■ **What you will do**: Restate the data word for word and leave the images out.

■ **Collected data**:
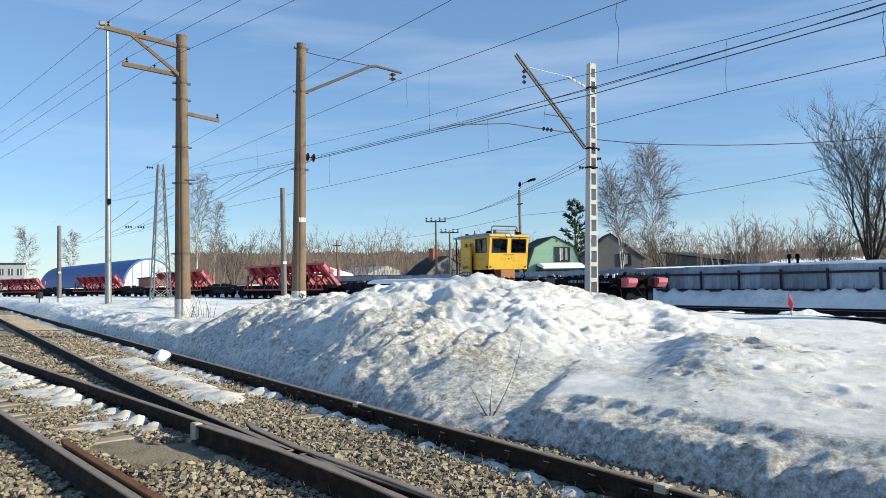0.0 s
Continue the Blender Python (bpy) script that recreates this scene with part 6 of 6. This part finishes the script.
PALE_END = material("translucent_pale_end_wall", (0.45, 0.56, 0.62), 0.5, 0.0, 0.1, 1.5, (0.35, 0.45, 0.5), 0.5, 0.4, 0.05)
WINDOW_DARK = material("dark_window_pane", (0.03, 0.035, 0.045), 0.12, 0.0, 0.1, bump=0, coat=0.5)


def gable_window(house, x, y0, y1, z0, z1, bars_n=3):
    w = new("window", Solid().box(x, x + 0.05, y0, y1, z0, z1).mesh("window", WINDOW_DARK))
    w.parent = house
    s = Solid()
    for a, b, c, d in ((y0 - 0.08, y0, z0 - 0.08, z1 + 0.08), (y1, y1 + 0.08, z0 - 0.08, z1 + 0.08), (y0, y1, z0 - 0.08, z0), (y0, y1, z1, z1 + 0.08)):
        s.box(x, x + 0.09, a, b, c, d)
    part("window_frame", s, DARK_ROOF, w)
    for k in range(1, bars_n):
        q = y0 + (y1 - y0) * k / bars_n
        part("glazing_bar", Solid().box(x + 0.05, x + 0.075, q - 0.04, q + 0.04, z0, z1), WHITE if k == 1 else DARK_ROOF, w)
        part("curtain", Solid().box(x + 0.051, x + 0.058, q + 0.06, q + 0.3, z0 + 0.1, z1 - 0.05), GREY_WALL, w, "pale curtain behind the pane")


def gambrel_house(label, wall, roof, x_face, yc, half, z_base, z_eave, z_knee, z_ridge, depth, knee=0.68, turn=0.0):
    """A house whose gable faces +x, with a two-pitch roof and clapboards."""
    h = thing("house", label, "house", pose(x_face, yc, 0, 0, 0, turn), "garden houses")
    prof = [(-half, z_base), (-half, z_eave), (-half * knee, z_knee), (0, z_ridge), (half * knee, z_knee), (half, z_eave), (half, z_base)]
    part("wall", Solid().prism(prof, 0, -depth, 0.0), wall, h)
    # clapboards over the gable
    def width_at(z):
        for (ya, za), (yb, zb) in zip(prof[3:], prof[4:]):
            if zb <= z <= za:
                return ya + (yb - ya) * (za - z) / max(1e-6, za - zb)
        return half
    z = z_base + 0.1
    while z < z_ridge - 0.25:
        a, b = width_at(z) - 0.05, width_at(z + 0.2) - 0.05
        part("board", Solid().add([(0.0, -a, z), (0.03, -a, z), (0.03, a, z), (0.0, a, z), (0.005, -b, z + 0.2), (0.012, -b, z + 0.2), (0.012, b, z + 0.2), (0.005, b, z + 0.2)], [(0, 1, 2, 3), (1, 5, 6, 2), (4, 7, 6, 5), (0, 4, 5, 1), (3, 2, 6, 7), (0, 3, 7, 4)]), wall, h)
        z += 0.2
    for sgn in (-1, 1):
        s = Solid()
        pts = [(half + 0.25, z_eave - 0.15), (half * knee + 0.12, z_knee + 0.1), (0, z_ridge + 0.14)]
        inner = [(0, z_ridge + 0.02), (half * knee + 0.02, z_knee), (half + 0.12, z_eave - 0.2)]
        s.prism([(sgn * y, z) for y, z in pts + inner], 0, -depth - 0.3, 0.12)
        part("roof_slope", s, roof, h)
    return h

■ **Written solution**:
0.0 s
Continue the Blender Python (bpy) script that recreates this scene with part 6 of 6. This part finishes the script.
PALE_END = material("translucent_pale_end_wall", (0.45, 0.56, 0.62), 0.5, 0.0, 0.1, 1.5, (0.35, 0.45, 0.5), 0.5, 0.4, 0.05)
WINDOW_DARK = material("dark_window_pane", (0.03, 0.035, 0.045), 0.12, 0.0, 0.1, bump=0, coat=0.5)


def gable_window(house, x, y0, y1, z0, z1, bars_n=3):
    w = new("window", Solid().box(x, x + 0.05, y0, y1, z0, z1).mesh("window", WINDOW_DARK))
    w.parent = house
    s = Solid()
    for a, b, c, d in ((y0 - 0.08, y0, z0 - 0.08, z1 + 0.08), (y1, y1 + 0.08, z0 - 0.08, z1 + 0.08), (y0, y1, z0 - 0.08, z0), (y0, y1, z1, z1 + 0.08)):
        s.box(x, x + 0.09, a, b, c, d)
    part("window_frame", s, DARK_ROOF, w)
    for k in range(1, bars_n):
        q = y0 + (y1 - y0) * k / bars_n
        part("glazing_bar", Solid().box(x + 0.05, x + 0.075, q - 0.04, q + 0.04, z0, z1), WHITE if k == 1 else DARK_ROOF, w)
        part("curtain", Solid().box(x + 0.051, x + 0.058, q + 0.06, q + 0.3, z0 + 0.1, z1 - 0.05), GREY_WALL, w, "pale curtain behind the pane")


def gambrel_house(label, wall, roof, x_face, yc, half, z_base, z_eave, z_knee, z_ridge, depth, knee=0.68, turn=0.0):
    """A house whose gable faces +x, with a two-pitch roof and clapboards."""
    h = thing("house", label, "house", pose(x_face, yc, 0, 0, 0, turn), "garden houses")
    prof = [(-half, z_base), (-half, z_eave), (-half * knee, z_knee), (0, z_ridge), (half * knee, z_knee), (half, z_eave), (half, z_base)]
    part("wall", Solid().prism(prof, 0, -depth, 0.0), wall, h)
    # clapboards over the gable
    def width_at(z):
        for (ya, za), (yb, zb) in zip(prof[3:], prof[4:]):
            if zb <= z <= za:
                return ya + (yb - ya) * (za - z) / max(1e-6, za - zb)
        return half
    z = z_base + 0.1
    while z < z_ridge - 0.25:
        a, b = width_at(z) - 0.05, width_at(z + 0.2) - 0.05
        part("board", Solid().add([(0.0, -a, z), (0.03, -a, z), (0.03, a, z), (0.0, a, z), (0.005, -b, z + 0.2), (0.012, -b, z + 0.2), (0.012, b, z + 0.2), (0.005, b, z + 0.2)], [(0, 1, 2, 3), (1, 5, 6, 2), (4, 7, 6, 5), (0, 4, 5, 1), (3, 2, 6, 7), (0, 3, 7, 4)]), wall, h)
        z += 0.2
    for sgn in (-1, 1):
        s = Solid()
        pts = [(half + 0.25, z_eave - 0.15), (half * knee + 0.12, z_knee + 0.1), (0, z_ridge + 0.14)]
        inner = [(0, z_ridge + 0.02), (half * knee + 0.02, z_knee), (half + 0.12, z_eave - 0.2)]
        s.prism([(sgn * y, z) for y, z in pts + inner], 0, -depth - 0.3, 0.12)
        part("roof_slope", s, roof, h)
    return h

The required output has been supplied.